The company’s US businesses, covering retirement, group insurance, individual life and US legacy products, recorded adjusted operating income of $956m in the quarter, up 3% from $931m a year earlier.
Prudential said the rise was mainly due to stronger net investment spread results, partly offset by increased expenses across those businesses.
International Businesses posted adjusted operating income of $810m, a decline of 4% from $848m in the year-ago quarter.
The company said the decline was largely linked to higher costs tied to the Prudential of Japan sales suspension, partly offset by stronger net investment spread results and improved underwriting, mainly from new business growth in Brazil, which delivered a record earnings quarter.
Assets under management stood at $1.57tn, compared with $1.52tn in Q1 2025.
Capital returned to shareholders came to $746m, including $250m of share buybacks and $496m of dividends, versus $736m a year earlier.
In January, Prudential Financial’s Japanese life insurance arm revealed that around 100 former and current employees had improperly taken roughly Y3.1bn ($19.5m) from customers.

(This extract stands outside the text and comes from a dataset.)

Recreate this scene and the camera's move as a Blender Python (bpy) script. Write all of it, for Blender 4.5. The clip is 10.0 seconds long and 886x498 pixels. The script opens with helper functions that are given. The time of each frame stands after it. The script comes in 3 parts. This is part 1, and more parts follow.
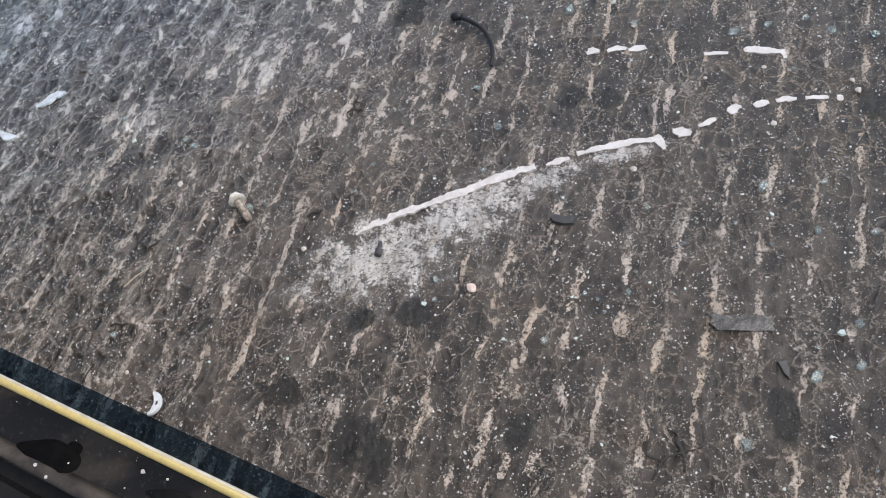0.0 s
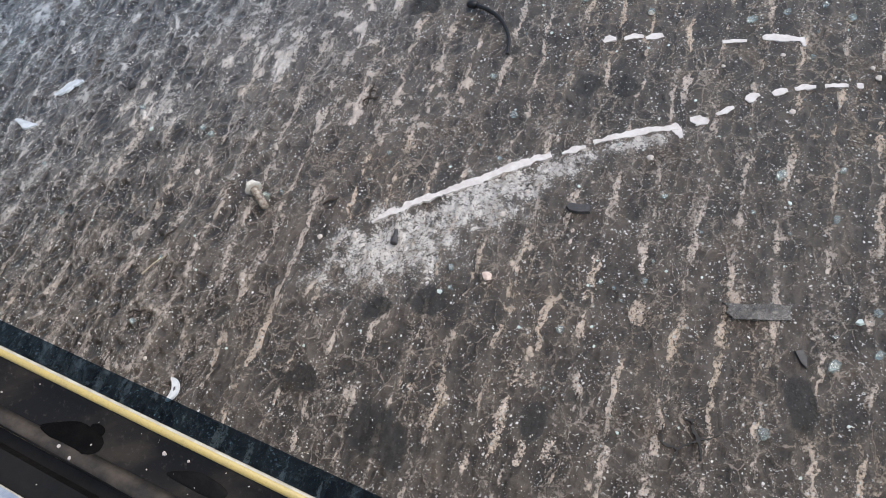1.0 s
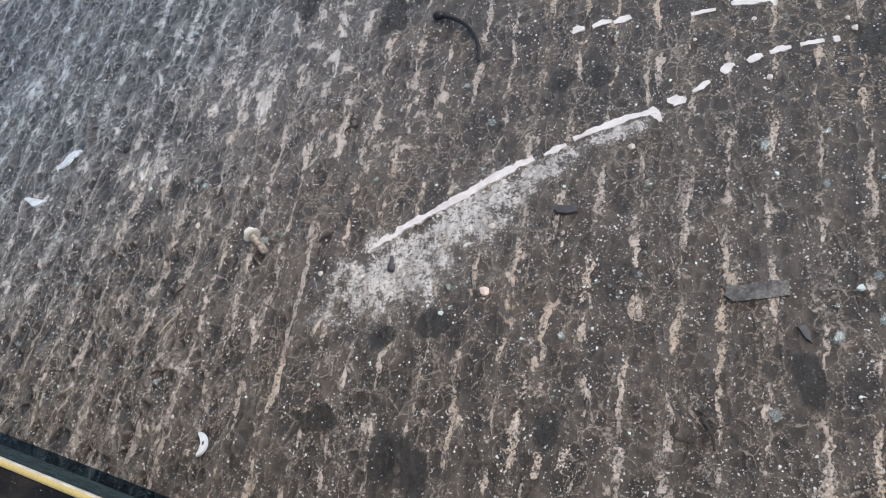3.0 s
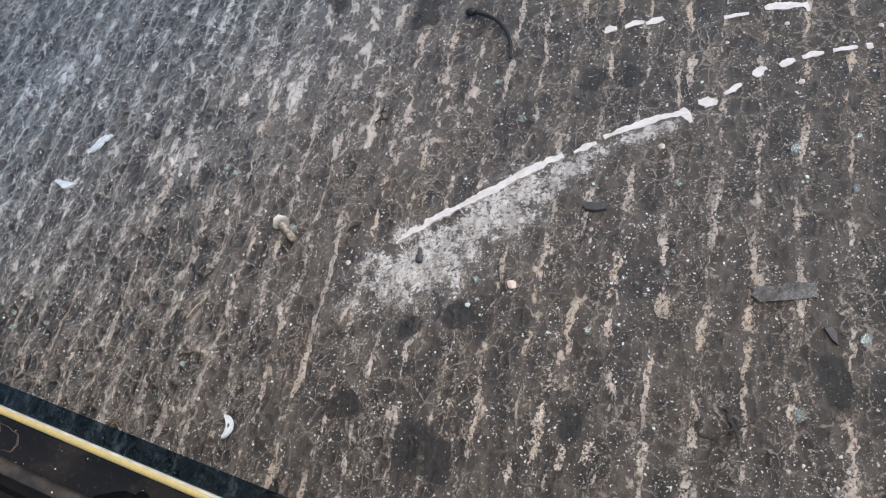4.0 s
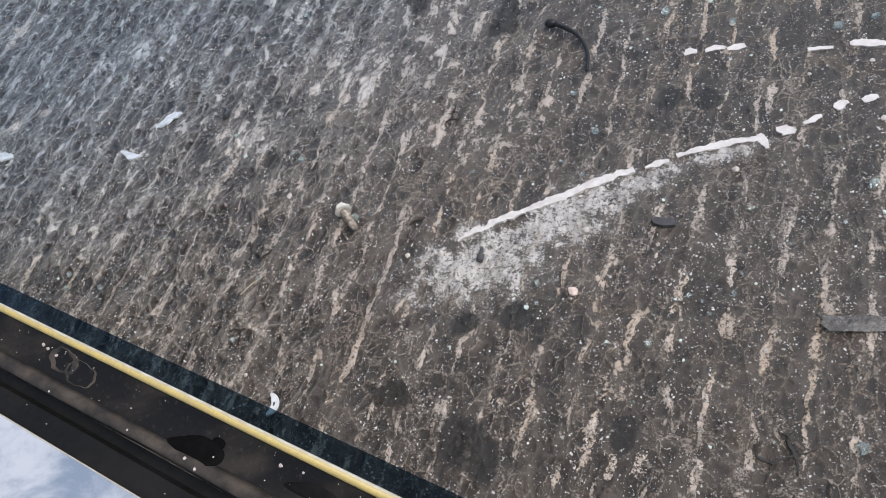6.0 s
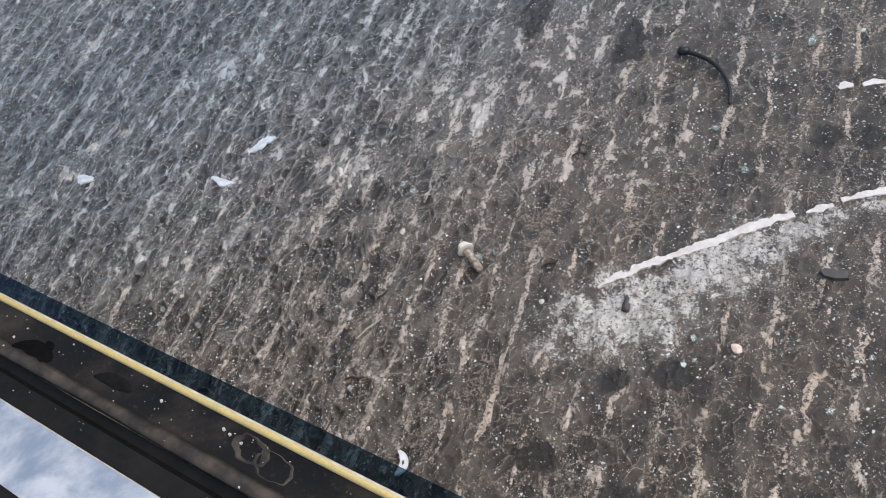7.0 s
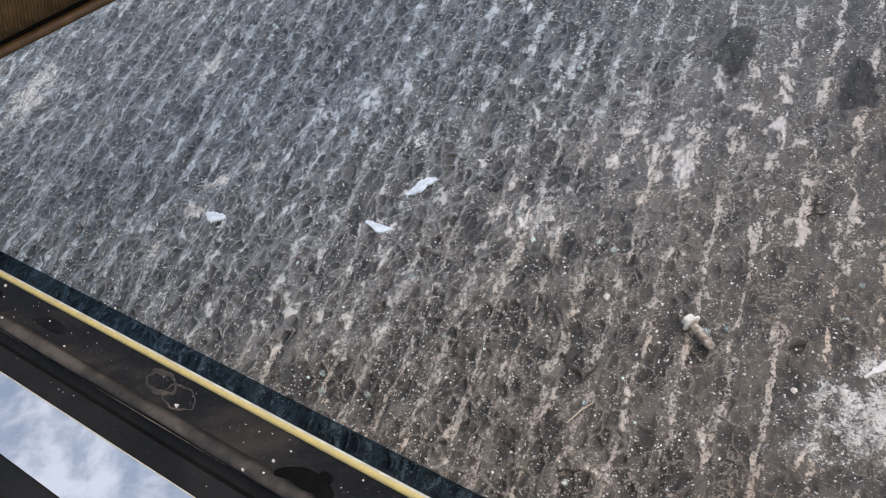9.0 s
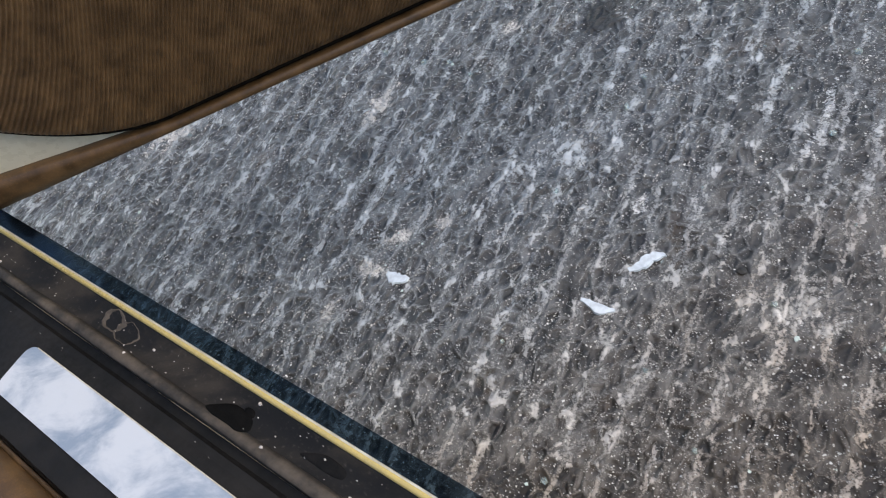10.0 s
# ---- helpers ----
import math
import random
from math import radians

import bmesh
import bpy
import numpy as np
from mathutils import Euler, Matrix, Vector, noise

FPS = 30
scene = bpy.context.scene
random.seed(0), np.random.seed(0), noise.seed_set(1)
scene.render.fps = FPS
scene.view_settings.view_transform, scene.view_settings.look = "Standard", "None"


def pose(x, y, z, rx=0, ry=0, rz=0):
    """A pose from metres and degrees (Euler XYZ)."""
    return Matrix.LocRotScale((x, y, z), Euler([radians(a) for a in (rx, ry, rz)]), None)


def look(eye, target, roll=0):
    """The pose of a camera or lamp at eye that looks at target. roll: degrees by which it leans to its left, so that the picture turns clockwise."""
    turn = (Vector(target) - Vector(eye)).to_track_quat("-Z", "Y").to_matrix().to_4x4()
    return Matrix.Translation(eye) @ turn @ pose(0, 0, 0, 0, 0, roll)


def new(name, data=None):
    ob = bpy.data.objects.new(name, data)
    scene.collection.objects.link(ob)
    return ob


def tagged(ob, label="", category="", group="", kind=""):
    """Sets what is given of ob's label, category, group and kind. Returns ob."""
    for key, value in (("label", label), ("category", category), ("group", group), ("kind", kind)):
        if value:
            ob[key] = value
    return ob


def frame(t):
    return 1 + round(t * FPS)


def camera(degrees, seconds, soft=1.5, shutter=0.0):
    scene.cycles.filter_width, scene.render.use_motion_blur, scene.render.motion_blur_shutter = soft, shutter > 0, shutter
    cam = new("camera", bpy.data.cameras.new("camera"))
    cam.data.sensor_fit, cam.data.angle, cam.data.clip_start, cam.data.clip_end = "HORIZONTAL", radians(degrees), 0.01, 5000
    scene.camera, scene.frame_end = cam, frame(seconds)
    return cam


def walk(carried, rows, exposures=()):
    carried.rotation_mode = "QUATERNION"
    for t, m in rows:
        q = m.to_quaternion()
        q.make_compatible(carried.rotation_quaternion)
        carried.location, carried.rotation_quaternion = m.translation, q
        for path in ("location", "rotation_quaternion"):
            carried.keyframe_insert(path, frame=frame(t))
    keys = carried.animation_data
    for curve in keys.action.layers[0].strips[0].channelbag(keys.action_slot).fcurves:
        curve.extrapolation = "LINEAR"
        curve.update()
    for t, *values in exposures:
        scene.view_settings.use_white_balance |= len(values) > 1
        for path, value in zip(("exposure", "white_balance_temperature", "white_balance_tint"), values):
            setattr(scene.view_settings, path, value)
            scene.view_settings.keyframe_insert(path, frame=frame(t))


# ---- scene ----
# camera and its path
cam = camera(59.2, 10.0, soft=0.65, shutter=0.1)
PATH = [
    (0, (0.1815, -0.0809, 0.8304), (0.0831, 0.4523, -0.0100), -21.50),
    (0.5, (0.1815, -0.0791, 0.8257), (0.0737, 0.4475, -0.0179), -22.29),
    (1, (0.1772, -0.0837, 0.8308), (0.0605, 0.4415, -0.0124), -23.02),
    (1.5, (0.1709, -0.0890, 0.8381), (0.0410, 0.4360, -0.0034), -25.47),
    (2, (0.1890, -0.0847, 0.8528), (0.0391, 0.4329, 0.0101), -30.66),
    (2.2, (0.2303, -0.0653, 0.8505), (0.0710, 0.4504, 0.0083), -32.97),
    (3.3, (0.2586, -0.0556, 0.8419), (0.0730, 0.4557, 0.0025), -38.31),
    (3.5, (0.2467, -0.0551, 0.8573), (0.0594, 0.4533, 0.0165), -38.27),
    (4, (0.2316, -0.0649, 0.8572), (0.0404, 0.4510, 0.0219), -36.58),
    (4.5, (0.1941, -0.0885, 0.8655), (0.0018, 0.4361, 0.0359), -34.28),
    (5, (0.1855, -0.0952, 0.8540), (-0.0095, 0.4401, 0.0318), -32.20),
    (6.3, (0.1497, -0.0843, 0.8594), (-0.0580, 0.4658, 0.0502), -30.75),
    (6.5, (0.1150, -0.0617, 0.8642), (-0.0916, 0.4876, 0.0542), -30.46),
    (7, (0.0094, 0.0096, 0.8728), (-0.2052, 0.5627, 0.0675), -30.61),
    (7.5, (-0.0371, 0.0318, 0.8717), (-0.2538, 0.5860, 0.0677), -30.43),
    (8, (-0.0653, 0.0528, 0.8751), (-0.2816, 0.6083, 0.0720), -30.10),
    (8.5, (-0.1437, 0.1015, 0.8786), (-0.3611, 0.6569, 0.0757), -29.80),
    (9, (-0.2440, 0.1607, 0.8816), (-0.4692, 0.7206, 0.0839), -29.74),
    (9.5, (-0.3571, 0.2252, 0.8892), (-0.6075, 0.7946, 0.1059), -29.49),
    (10, (-0.4873, 0.3194, 0.8931), (-0.7656, 0.8889, 0.1194), -30.13),
]
walk(cam, [(t, look(eye, target, roll)) for t, eye, target, roll in PATH], [(0, 0.22, 6780, 10), (8, 0.24, 6780, 10), (10, 0.34, 6780, 10)])

# world and light: thinly clouded sky, its sun spread wide by the haze
SUN_ELEVATION, SUN_TURN = 60.0, -8.0
world = bpy.data.worlds.new("sky")
scene.world = world
world.use_nodes = True
wn = world.node_tree.nodes
sky = wn.new("ShaderNodeTexSky")
sky.sky_type = "NISHITA"
sky.sun_disc = False
sky.sun_elevation = radians(SUN_ELEVATION)
sky.sun_rotation = radians(90 - SUN_TURN)
sky.dust_density = 1.0
wn["Background"].inputs["Strength"].default_value = 0.15
world.node_tree.links.new(sky.outputs[0], wn["Background"].inputs["Color"])
sun_data = bpy.data.lights.new("sun", "SUN")
sun_data.energy, sun_data.angle, sun_data.color = 2.2, radians(55), (1.0, 0.95, 0.88)
sun = new("sun", sun_data)
sun_way = Vector((math.cos(radians(SUN_TURN)) * math.cos(radians(SUN_ELEVATION)),
                  math.sin(radians(SUN_TURN)) * math.cos(radians(SUN_ELEVATION)), math.sin(radians(SUN_ELEVATION))))
sun.matrix_world = look(sun_way * 30, (0, 0, 0))


# ---------------------------------------------------------------- materials
class Nodes:
    """Short hand for building one node material."""

    def __init__(self, name):
        self.mat = bpy.data.materials.new(name)
        self.mat.use_nodes = True
        self.tree = self.mat.node_tree
        self.bsdf = self.tree.nodes["Principled BSDF"]

    def add(self, kind, **settings):
        n = self.tree.nodes.new(kind)
        if "bands_direction" in settings:
            n.bands_direction = settings["bands_direction"]
        if "data_type" in settings:
            n.data_type = settings["data_type"]
        if "feature" in settings:
            n.feature = settings["feature"]
        if "interpolation_type" in settings:
            n.interpolation_type = settings["interpolation_type"]
        if "operation" in settings:
            n.operation = settings["operation"]
        if "use_clamp" in settings:
            n.use_clamp = settings["use_clamp"]
        if "vector_type" in settings:
            n.vector_type = settings["vector_type"]
        if "wave_profile" in settings:
            n.wave_profile = settings["wave_profile"]
        if "wave_type" in settings:
            n.wave_type = settings["wave_type"]
        return n

    def link(self, a, b):
        self.tree.links.new(a, b)

    def put(self, socket, value):
        if isinstance(value, bpy.types.NodeSocket):
            self.link(value, socket)
        else:
            socket.default_value = value

    def math(self, op, a, b=0.0, c=0.0, clamp=False):
        n = self.add("ShaderNodeMath", operation=op, use_clamp=clamp)
        for s, v in zip(n.inputs, (a, b, c)):
            self.put(s, v)
        return n.outputs[0]

    def coords(self, turn=0.0, scale=(1, 1, 1), at=(0, 0, 0)):
        tc = self.add("ShaderNodeTexCoord")
        m = self.add("ShaderNodeMapping", vector_type="TEXTURE")
        m.inputs["Rotation"].default_value[2] = radians(turn)
        m.inputs["Location"].default_value = at
        m.inputs["Scale"].default_value = scale
        self.link(tc.outputs["Object"], m.inputs["Vector"])
        return m.outputs[0]

    def noise(self, vec, scale, detail=4.0, rough=0.55, distortion=0.0):
        n = self.add("ShaderNodeTexNoise")
        self.link(vec, n.inputs["Vector"])
        for key, v in (("Scale", scale), ("Detail", detail), ("Roughness", rough), ("Distortion", distortion)):
            n.inputs[key].default_value = v
        return n.outputs["Fac"]

    def voronoi(self, vec, scale, feature="F1", randomness=1.0):
        n = self.add("ShaderNodeTexVoronoi", feature=feature)
        self.link(vec, n.inputs["Vector"])
        n.inputs["Scale"].default_value = scale
        n.inputs["Randomness"].default_value = randomness
        return n

    def ramp(self, value, low, high, to_low=0.0, to_high=1.0):
        n = self.add("ShaderNodeMapRange", interpolation_type="SMOOTHSTEP")
        for s, v in zip(n.inputs, (value, low, high, to_low, to_high)):
            self.put(s, v)
        return n.outputs[0]

    def mix(self, fac, a, b):
        n = self.add("ShaderNodeMix", data_type="RGBA")
        self.put(n.inputs["Factor"], fac)
        self.put(n.inputs["A"], (*a, 1) if isinstance(a, tuple) else a)
        self.put(n.inputs["B"], (*b, 1) if isinstance(b, tuple) else b)
        return n.outputs["Result"]

    def bump(self, height, strength=0.5, distance=0.002):
        n = self.add("ShaderNodeBump")
        n.inputs["Strength"].default_value = strength
        n.inputs["Distance"].default_value = distance
        self.link(height, n.inputs["Height"])
        self.link(n.outputs[0], self.bsdf.inputs["Normal"])

    def finish(self, color, rough=0.6, metal=0.0, spec=0.5):
        self.put(self.bsdf.inputs["Base Color"], (*color, 1) if isinstance(color, tuple) else color)
        self.put(self.bsdf.inputs["Roughness"], rough)
        self.put(self.bsdf.inputs["Metallic"], metal)
        self.bsdf.inputs["Specular IOR Level"].default_value = spec
        return self.mat

    def patches(self, name, wobble, ragged=0.55, outer=1.25, inner=0.55):
        """Soft ragged ovals on the ground, 1 inside and 0 outside, from the mesh's field of that name."""
        n = self.add("ShaderNodeAttribute")
        n.attribute_name = name
        d = self.math("ADD", n.outputs["Fac"], self.math("MULTIPLY", self.math("SUBTRACT", wobble, 0.5), ragged * 4))
        return self.ramp(d, outer, inner)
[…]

An independent compensation committee has been examining the extent of the losses.
Prudential Financial prolonged the voluntary halt on new business at its Japan unit by a further 180 days, moving the expected end of the suspension to November 2026.
Asked about the earnings effect of the suspension, Prudential told Life Insurance International that the total impact on 2026 pre-tax adjusted operating income will be around $525m–575m, “reflecting both the initial 90-day suspension and 180-day suspension”.